With the win, the Yankees improved their World Series record against the Pennsylvania-based teams to 3–1. As of , this is the last World Series win by the Yankees franchise, and the most recent major professional sports championship won by a New York City-based team as the home team. During the next decade, the Yankees failed to win a single pennant, and would not return to the World Series again until 2024, losing to their old rival in the Los Angeles Dodgers in five games, becoming the second victim of the Dodgers dynasty of the 2020s.

With the loss, the Phillies’ record in the World Series fell to 2–5. The Phillies would return to the World Series in , but were defeated by the Houston Astros in six games.

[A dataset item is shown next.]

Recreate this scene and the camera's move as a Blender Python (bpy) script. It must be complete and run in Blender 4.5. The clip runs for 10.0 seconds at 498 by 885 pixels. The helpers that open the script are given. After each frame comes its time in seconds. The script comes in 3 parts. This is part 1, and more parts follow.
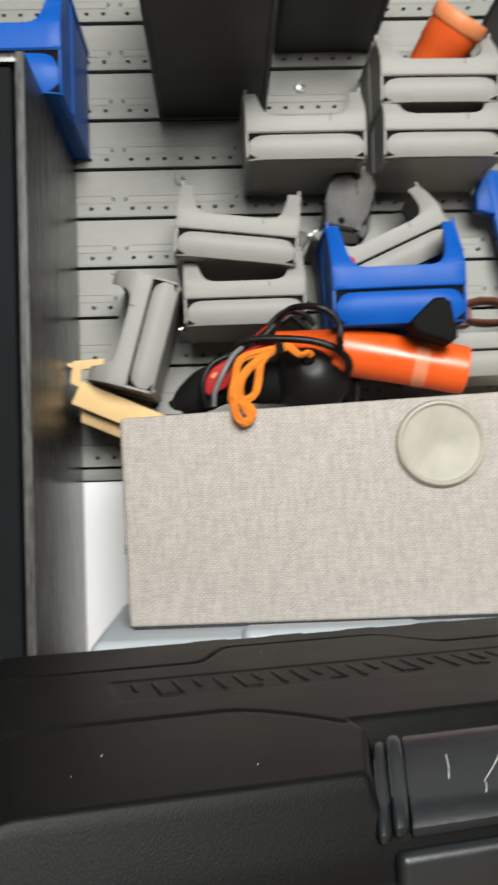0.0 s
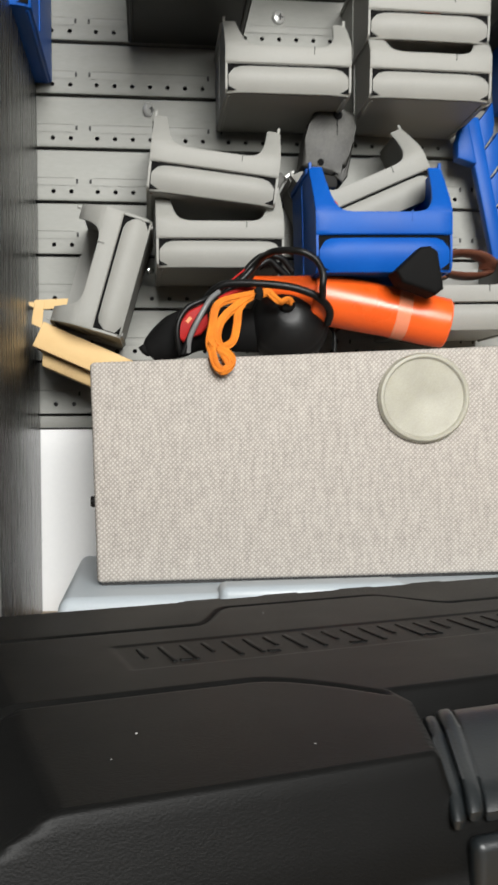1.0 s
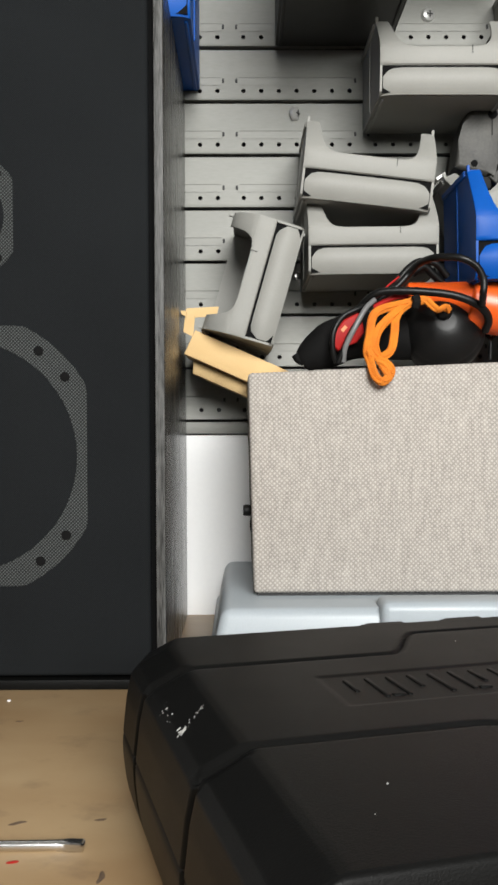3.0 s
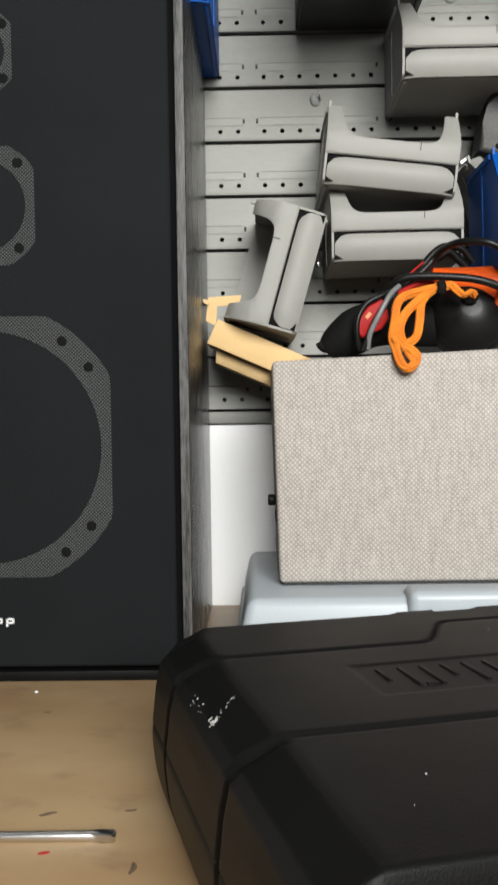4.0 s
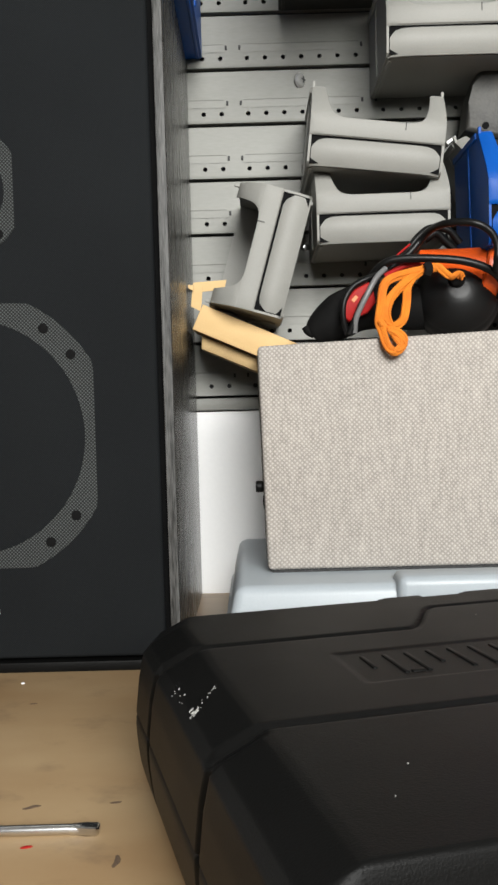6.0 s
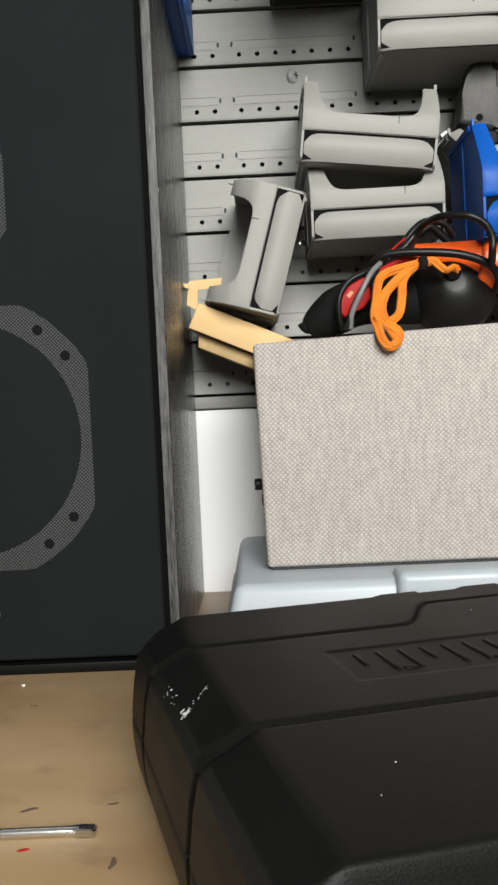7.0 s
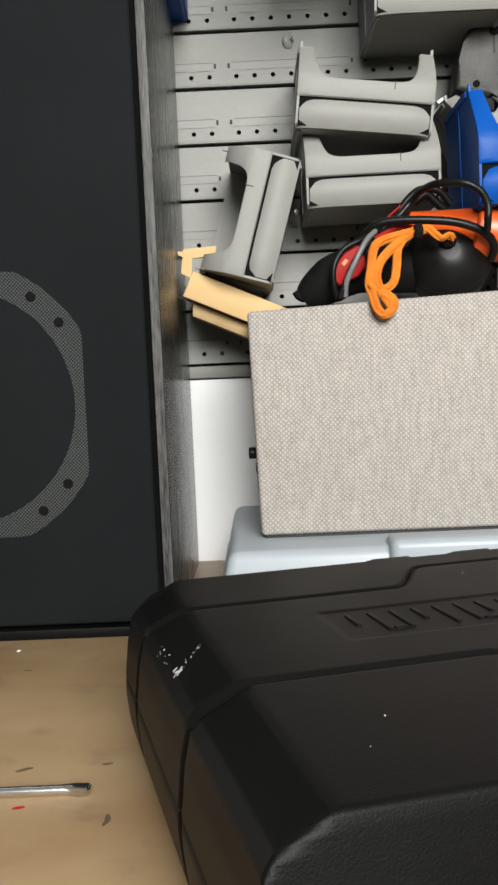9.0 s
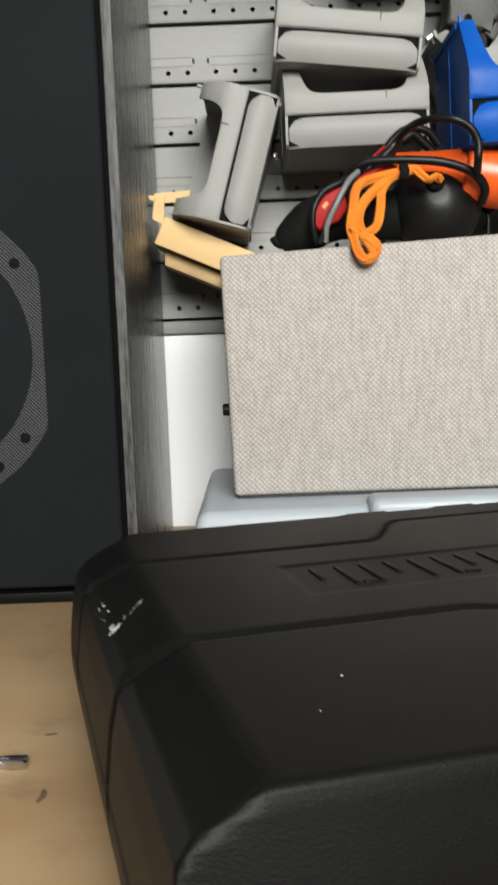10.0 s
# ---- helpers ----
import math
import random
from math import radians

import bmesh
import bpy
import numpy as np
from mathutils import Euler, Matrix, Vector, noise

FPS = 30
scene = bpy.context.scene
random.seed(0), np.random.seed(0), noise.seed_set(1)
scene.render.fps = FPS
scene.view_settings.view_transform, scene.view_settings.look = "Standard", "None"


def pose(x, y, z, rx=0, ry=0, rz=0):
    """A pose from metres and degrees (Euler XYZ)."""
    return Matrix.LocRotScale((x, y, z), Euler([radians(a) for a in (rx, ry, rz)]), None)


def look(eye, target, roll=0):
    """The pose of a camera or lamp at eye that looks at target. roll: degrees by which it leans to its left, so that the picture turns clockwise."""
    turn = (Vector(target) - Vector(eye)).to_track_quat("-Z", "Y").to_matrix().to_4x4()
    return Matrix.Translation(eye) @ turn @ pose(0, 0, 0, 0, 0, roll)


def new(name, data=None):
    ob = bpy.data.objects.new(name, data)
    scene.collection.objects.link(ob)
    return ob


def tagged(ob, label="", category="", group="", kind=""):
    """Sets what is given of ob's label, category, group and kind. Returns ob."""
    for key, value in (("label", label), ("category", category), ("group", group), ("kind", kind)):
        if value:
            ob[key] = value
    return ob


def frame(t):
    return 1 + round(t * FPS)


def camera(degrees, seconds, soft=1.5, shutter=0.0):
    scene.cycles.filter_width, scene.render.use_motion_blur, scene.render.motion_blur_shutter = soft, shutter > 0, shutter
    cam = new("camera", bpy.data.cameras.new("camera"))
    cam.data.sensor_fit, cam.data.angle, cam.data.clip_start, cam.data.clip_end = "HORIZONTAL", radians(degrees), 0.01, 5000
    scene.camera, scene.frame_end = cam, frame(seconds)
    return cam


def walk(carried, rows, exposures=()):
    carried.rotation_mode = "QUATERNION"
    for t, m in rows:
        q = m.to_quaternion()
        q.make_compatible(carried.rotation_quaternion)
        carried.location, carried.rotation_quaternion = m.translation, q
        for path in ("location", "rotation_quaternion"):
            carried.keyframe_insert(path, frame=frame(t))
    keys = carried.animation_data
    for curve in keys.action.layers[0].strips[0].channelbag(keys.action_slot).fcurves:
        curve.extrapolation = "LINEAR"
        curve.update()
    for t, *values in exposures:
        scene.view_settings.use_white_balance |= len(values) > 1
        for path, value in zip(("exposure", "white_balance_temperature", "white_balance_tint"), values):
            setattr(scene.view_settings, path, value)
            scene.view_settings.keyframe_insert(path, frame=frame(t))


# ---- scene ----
cam = camera(31.0, 10.0, soft=2.6, shutter=0.5)
PATH = [
    (0, (0.1235, -0.8972, 0.1749), (0.1845, 1.1001, 0.2550), -1.82),
    (0.2, (0.107, -0.9006, 0.1842), (0.299, 1.0893, 0.2429), -1.2),
    (0.5, (0.0967, -0.8947, 0.1845), (0.3307, 1.0911, 0.2274), -1.01),
    (1, (0.0847, -0.8633, 0.1754), (0.311, 1.1237, 0.1446), -0.48),
    (1.5, (0.0669, -0.8499, 0.1964), (0.2846, 1.1372, 0.1309), 0.0),
    (2, (0.0538, -0.8545, 0.1991), (0.1691, 1.1415, 0.1455), 0.28),
    (2.5, (0.0447, -0.8557, 0.196), (0.0839, 1.1436, 0.1657), -0.39),
    (3.8, (0.035, -0.851, 0.189), (0.028, 1.146, 0.088), -0.1),
    (4, (0.035, -0.85, 0.19), (0.006, 1.148, 0.118), -0.8),
    (4.5, (0.035, -0.85, 0.197), (0.005, 1.15, 0.149), -0.7),
    (5, (0.041, -0.851, 0.196), (0.002, 1.147, 0.127), -1.6),
    (5.5, (0.043, -0.842, 0.189), (0.007, 1.155, 0.091), -1.4),
    (5.7, (0.04, -0.843, 0.189), (0.016, 1.155, 0.098), -1.3),
    (6.8, (0.046, -0.841, 0.187), (0.021, 1.154, 0.048), -2.3),
    (7, (0.048, -0.841, 0.189), (0.015, 1.156, 0.083), -2.6),
    (7.5, (0.056, -0.838, 0.186), (0.046, 1.157, 0.046), -2.9),
    (8, (0.054, -0.841, 0.188), (0.041, 1.154, 0.05), -2.8),
    (8.5, (0.053, -0.843, 0.186), (0.032, 1.153, 0.051), -2.5),
    (9, (0.049, -0.842, 0.184), (0.023, 1.152, 0.022), -2.5),
    (9.5, (0.05, -0.825, 0.178), (0.032, 1.168, 0.011), -2.0),
    (10, (0.062, -0.803, 0.164), (0.05, 1.186, -0.048), -2.2),
]
walk(cam, [(t, look(eye, target, roll)) for t, eye, target, roll in PATH])

# ---------------------------------------------------------------- light
# assumed window, unseen: placed and sized to give the main light
ASSUMED_WINDOW = (-0.08, 0.92, 0.55, 1.45)   # x from, x to, z from, z to, in the rear wall
world = bpy.data.worlds.new("sky")
scene.world = world
world.use_nodes = True
sky = world.node_tree.nodes.new("ShaderNodeTexSky")
sky.sky_type = "NISHITA"
sky.sun_disc = False
sky.sun_elevation, sky.sun_rotation = radians(40), radians(20)
world.node_tree.links.new(sky.outputs["Color"], world.node_tree.nodes["Background"].inputs["Color"])
world.node_tree.nodes["Background"].inputs["Strength"].default_value = 0.12
# added area lamp that fills the assumed window
day = new("assumed_daylight", bpy.data.lights.new("assumed_daylight", "AREA"))
day.data.shape, day.data.size, day.data.size_y = "RECTANGLE", ASSUMED_WINDOW[1] - ASSUMED_WINDOW[0] - 0.05, ASSUMED_WINDOW[3] - ASSUMED_WINDOW[2] - 0.05
day.data.energy = 82
day.data.color = (0.99, 0.985, 0.955)
day.matrix_world = look(((ASSUMED_WINDOW[0] + ASSUMED_WINDOW[1]) / 2, -2.18, (ASSUMED_WINDOW[2] + ASSUMED_WINDOW[3]) / 2), ((ASSUMED_WINDOW[0] + ASSUMED_WINDOW[1]) / 2, 0, (ASSUMED_WINDOW[2] + ASSUMED_WINDOW[3]) / 2 - 0.55))
scene.view_settings.exposure = 0.0

# ---------------------------------------------------------------- helpers
def part(name, bm, material, parent=None, label="", smooth=True):
    me = bpy.data.meshes.new(name)
    bmesh.ops.recalc_face_normals(bm, faces=bm.faces)
    bm.to_mesh(me)
    bm.free()
    me.materials.append(material)
    if smooth:
        for p in me.polygons:
            p.use_smooth = True
        me.set_sharp_from_angle(angle=radians(38))
    ob = new(name, me)
    if parent is not None:
        ob.parent = parent
    if label:
        ob["label"] = label
    return ob


def thing(name, label, category, m=None, group="", kind=""):
    ob = new(name)
    ob.empty_display_size = 0.02
    if m is not None:
        ob.matrix_world = m
    return tagged(ob, label, category, group, kind)


def box(bm, x0, x1, y0, y1, z0, z1, bevel=0.0, seg=2, m=None):
    geo = bmesh.ops.create_cube(bm, size=1.0)
    vs = geo["verts"]
    for v in vs:
        v.co = Vector((x0 + (v.co.x + 0.5) * (x1 - x0), y0 + (v.co.y + 0.5) * (y1 - y0), z0 + (v.co.z + 0.5) * (z1 - z0)))
    if bevel:
        es = list({e for v in vs for e in v.link_edges})
        r = bmesh.ops.bevel(bm, geom=es, offset=bevel, segments=seg, profile=0.5, affect="EDGES")
        vs = list({v for f in r["faces"] for v in f.verts} | {v for v in vs if v.is_valid})
    if m is not None:
        bmesh.ops.transform(bm, matrix=m, verts=vs)
    return vs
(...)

| Game | Date | Score | Location | Time | Attendance |
|---|---|---|---|---|---|
| 1 | October 28 | Philadelphia Phillies – 6, New York Yankees – 1 | Yankee Stadium | 3:27 | 50,207 |
| 2 | October 29 | Philadelphia Phillies – 1, New York Yankees − 3 | Yankee Stadium | 3:25 | 50,181 |
| 3 | October 31 | New York Yankees – 8, Philadelphia Phillies – 5 | Citizens Bank Park | 3:25 | 46,061 |
| 4 | November 1 | New York Yankees – 7, Philadelphia Phillies – 4 | Citizens Bank Park | 3:25 | 46,145 |
| 5 | November 2 | New York Yankees – 6, Philadelphia Phillies – 8 | Citizens Bank Park | 3:26 | 46,178 |
| 6 | November 4 | Philadelphia Phillies – 3, New York Yankees – 7 | Yankee Stadium | 3:52 | 50,315 |

==Broadcasting==
This was the third postseason under a seven-year U.S. rights agreement with Fox and TBS. TBS primarily aired all Division Series games, with sister network TNT used as an overflow channel. TBS also had the National League Championship Series. Fox televised the American League Championship Series and the World Series.